Dataset »
============================================================
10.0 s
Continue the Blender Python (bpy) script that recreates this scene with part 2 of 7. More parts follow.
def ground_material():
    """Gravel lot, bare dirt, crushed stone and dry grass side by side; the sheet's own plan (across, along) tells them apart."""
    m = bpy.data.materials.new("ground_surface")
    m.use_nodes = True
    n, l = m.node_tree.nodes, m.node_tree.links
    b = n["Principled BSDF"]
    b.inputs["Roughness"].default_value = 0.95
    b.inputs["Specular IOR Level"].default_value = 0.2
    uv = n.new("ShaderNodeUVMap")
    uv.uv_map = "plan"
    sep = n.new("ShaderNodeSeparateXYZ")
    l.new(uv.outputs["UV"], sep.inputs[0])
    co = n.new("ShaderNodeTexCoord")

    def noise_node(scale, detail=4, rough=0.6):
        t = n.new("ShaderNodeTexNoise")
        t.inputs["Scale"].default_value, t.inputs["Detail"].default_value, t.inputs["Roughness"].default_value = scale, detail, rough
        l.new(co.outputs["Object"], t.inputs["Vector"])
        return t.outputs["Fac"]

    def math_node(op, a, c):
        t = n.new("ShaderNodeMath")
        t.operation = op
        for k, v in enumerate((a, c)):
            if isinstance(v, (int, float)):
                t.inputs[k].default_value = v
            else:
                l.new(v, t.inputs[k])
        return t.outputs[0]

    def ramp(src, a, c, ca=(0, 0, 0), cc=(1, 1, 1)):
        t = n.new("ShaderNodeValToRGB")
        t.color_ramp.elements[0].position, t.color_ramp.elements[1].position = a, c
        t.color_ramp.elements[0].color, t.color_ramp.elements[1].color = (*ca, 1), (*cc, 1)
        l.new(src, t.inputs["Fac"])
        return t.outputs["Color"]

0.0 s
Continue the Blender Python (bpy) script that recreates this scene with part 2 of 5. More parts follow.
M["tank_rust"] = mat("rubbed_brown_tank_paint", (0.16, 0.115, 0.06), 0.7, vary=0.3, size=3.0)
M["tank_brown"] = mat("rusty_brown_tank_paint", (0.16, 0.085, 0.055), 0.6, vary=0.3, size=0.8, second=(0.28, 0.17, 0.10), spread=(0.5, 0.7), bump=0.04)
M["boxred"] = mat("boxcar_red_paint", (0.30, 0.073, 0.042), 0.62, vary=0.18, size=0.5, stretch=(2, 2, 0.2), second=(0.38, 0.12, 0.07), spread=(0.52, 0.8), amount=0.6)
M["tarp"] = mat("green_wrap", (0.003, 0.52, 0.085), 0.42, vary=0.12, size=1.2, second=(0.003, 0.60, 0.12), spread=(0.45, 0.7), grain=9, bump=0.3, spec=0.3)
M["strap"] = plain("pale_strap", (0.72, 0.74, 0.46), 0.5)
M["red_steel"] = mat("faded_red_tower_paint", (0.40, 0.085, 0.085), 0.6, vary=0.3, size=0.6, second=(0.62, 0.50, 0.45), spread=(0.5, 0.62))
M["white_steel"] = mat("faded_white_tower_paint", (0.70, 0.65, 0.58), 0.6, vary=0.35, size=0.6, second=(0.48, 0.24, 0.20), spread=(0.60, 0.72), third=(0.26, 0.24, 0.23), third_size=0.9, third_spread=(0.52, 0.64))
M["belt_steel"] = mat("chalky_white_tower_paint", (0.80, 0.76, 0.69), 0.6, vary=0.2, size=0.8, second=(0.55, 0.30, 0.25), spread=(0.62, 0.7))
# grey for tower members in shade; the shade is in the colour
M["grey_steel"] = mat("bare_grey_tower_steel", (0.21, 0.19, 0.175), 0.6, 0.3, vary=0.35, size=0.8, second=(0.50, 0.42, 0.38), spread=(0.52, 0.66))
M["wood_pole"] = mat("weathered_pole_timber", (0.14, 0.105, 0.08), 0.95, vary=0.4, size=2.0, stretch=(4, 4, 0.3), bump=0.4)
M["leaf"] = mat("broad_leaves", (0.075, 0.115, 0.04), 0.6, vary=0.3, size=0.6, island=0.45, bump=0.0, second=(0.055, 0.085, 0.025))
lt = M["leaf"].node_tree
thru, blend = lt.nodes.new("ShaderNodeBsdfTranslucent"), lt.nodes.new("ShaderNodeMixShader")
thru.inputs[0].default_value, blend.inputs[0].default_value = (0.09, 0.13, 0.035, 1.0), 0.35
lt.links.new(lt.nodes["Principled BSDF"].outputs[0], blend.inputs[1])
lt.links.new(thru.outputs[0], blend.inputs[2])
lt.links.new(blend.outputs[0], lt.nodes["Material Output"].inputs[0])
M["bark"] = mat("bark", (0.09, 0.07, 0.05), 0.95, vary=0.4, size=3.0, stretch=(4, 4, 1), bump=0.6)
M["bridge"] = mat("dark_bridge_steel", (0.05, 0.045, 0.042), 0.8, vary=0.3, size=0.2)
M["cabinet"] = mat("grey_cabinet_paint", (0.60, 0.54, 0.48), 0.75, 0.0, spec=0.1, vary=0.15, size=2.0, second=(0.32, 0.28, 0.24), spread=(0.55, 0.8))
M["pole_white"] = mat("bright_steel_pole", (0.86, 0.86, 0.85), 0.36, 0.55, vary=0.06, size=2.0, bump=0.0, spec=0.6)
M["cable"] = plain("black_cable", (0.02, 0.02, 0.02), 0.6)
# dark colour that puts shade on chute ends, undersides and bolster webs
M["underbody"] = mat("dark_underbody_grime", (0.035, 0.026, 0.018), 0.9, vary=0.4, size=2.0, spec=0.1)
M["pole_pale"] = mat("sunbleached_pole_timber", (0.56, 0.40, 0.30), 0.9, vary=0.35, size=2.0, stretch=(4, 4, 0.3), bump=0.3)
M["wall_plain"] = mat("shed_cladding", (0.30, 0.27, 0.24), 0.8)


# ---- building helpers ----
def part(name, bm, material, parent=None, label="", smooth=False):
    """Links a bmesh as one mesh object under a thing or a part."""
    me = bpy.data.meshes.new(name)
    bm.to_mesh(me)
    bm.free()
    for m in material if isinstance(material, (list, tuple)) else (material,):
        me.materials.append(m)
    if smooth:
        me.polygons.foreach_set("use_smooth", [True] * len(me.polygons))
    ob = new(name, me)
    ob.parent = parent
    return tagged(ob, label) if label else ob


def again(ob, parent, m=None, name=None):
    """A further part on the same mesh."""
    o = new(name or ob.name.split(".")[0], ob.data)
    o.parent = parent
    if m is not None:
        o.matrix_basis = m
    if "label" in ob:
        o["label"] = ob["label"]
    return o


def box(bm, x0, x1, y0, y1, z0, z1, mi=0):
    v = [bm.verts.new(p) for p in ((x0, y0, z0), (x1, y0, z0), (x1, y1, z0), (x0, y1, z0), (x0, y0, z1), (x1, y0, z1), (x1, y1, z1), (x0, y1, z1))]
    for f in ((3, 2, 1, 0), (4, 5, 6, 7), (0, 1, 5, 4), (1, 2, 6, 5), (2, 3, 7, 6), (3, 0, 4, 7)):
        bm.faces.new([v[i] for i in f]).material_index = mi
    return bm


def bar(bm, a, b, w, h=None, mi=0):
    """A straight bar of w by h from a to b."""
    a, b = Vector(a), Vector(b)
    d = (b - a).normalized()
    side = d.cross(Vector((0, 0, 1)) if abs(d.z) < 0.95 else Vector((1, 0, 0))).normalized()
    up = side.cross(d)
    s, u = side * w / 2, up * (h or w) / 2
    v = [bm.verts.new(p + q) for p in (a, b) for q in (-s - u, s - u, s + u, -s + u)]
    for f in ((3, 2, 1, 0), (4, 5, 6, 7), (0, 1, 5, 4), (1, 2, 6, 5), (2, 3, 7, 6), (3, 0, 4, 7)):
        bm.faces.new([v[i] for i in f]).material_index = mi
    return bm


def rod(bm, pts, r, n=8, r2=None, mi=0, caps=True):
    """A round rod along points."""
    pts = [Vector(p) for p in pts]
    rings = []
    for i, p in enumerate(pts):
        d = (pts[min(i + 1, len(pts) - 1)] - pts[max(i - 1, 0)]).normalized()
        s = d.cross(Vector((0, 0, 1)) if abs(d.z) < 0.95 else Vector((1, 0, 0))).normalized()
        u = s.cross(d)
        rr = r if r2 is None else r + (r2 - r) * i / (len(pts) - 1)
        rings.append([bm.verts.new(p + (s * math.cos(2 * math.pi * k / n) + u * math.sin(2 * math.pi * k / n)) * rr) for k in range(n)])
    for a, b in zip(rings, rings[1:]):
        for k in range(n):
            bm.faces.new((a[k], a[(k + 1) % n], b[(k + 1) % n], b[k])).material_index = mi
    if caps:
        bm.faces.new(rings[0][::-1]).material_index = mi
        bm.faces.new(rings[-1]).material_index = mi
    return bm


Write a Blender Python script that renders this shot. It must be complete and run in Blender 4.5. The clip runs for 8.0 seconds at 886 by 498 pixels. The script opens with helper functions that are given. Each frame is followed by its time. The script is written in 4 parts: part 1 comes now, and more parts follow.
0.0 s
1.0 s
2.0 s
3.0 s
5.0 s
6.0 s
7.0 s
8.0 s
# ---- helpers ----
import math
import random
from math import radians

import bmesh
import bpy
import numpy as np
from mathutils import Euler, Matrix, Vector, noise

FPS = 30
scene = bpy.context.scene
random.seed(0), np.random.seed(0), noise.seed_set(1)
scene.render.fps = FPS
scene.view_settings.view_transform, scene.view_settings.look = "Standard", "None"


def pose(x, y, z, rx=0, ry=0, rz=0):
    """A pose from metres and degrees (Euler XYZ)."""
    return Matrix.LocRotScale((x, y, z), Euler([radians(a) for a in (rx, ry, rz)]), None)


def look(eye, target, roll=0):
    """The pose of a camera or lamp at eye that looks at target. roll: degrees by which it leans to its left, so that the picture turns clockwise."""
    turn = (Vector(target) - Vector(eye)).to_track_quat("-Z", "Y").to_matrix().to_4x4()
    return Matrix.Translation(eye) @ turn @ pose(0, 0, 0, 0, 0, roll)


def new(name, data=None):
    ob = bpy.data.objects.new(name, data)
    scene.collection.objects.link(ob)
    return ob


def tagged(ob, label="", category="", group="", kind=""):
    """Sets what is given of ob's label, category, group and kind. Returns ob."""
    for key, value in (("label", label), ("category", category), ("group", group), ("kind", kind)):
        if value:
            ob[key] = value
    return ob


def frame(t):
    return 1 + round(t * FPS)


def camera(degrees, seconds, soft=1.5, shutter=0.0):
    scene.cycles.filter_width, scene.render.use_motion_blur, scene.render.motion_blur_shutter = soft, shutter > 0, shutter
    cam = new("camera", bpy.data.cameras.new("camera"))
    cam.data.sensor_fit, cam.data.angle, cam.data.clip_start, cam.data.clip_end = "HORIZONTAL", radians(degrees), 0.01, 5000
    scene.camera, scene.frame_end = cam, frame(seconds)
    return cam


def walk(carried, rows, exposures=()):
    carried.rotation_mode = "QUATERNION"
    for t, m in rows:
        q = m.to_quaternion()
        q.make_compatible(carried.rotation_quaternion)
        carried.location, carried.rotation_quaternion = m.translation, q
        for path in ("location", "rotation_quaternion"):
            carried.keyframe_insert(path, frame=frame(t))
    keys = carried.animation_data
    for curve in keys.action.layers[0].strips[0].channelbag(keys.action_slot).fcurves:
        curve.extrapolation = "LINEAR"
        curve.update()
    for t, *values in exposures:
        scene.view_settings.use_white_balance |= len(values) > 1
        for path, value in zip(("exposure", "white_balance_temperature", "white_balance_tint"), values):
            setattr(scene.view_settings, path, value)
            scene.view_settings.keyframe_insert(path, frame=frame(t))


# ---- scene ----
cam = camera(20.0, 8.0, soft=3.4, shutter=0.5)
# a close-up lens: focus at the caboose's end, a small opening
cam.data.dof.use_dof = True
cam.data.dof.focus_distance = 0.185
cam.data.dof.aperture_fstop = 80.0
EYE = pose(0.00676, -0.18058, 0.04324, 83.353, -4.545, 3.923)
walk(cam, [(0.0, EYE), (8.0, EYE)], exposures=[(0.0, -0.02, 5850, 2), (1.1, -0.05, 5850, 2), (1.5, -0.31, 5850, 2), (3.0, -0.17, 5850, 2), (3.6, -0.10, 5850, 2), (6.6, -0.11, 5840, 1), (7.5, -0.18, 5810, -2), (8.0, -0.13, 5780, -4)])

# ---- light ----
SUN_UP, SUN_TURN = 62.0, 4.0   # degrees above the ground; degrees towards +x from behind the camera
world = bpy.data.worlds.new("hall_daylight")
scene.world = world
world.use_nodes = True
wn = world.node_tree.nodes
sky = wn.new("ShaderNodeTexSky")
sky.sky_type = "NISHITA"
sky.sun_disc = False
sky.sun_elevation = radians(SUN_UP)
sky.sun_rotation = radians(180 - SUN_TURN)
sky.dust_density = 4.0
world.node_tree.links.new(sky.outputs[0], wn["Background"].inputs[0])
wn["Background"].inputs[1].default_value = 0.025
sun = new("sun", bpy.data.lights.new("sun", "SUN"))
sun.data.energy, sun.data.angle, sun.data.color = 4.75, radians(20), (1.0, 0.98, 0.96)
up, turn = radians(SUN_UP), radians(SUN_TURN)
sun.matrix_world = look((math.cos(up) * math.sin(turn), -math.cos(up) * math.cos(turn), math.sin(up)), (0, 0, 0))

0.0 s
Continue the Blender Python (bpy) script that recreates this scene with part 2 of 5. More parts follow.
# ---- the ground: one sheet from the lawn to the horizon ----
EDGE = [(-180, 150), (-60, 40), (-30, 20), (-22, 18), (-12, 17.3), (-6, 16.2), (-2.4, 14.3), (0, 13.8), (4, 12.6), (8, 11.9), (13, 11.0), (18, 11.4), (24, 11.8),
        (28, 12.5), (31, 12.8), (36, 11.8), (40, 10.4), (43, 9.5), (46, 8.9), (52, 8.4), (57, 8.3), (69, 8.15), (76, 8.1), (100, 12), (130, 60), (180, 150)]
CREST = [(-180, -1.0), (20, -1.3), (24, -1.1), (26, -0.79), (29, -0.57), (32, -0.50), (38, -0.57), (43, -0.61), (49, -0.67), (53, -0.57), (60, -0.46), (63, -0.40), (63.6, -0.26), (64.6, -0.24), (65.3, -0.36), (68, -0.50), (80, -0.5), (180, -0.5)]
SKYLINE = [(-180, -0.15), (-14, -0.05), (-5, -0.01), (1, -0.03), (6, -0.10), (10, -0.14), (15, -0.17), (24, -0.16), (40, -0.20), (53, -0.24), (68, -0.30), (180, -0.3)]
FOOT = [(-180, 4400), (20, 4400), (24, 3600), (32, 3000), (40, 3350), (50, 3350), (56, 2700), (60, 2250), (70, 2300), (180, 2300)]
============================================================
Short problem »
Using the entries shown above, reproduce verbatim the lines from the line bearing "for key, value" to the line bearing "keys = carried.animation_data", inclusive.

Result of this task »
    for key, value in (("label", label), ("category", category), ("group", group), ("kind", kind)):
        if value:
            ob[key] = value
    return ob


def frame(t):
    return 1 + round(t * FPS)


def camera(degrees, seconds, soft=1.5, shutter=0.0):
    scene.cycles.filter_width, scene.render.use_motion_blur, scene.render.motion_blur_shutter = soft, shutter > 0, shutter
    cam = new("camera", bpy.data.cameras.new("camera"))
    cam.data.sensor_fit, cam.data.angle, cam.data.clip_start, cam.data.clip_end = "HORIZONTAL", radians(degrees), 0.01, 5000
    scene.camera, scene.frame_end = cam, frame(seconds)
    return cam


def walk(carried, rows, exposures=()):
    carried.rotation_mode = "QUATERNION"
    for t, m in rows:
        q = m.to_quaternion()
        q.make_compatible(carried.rotation_quaternion)
        carried.location, carried.rotation_quaternion = m.translation, q
        for path in ("location", "rotation_quaternion"):
            carried.keyframe_insert(path, frame=frame(t))
    keys = carried.animation_data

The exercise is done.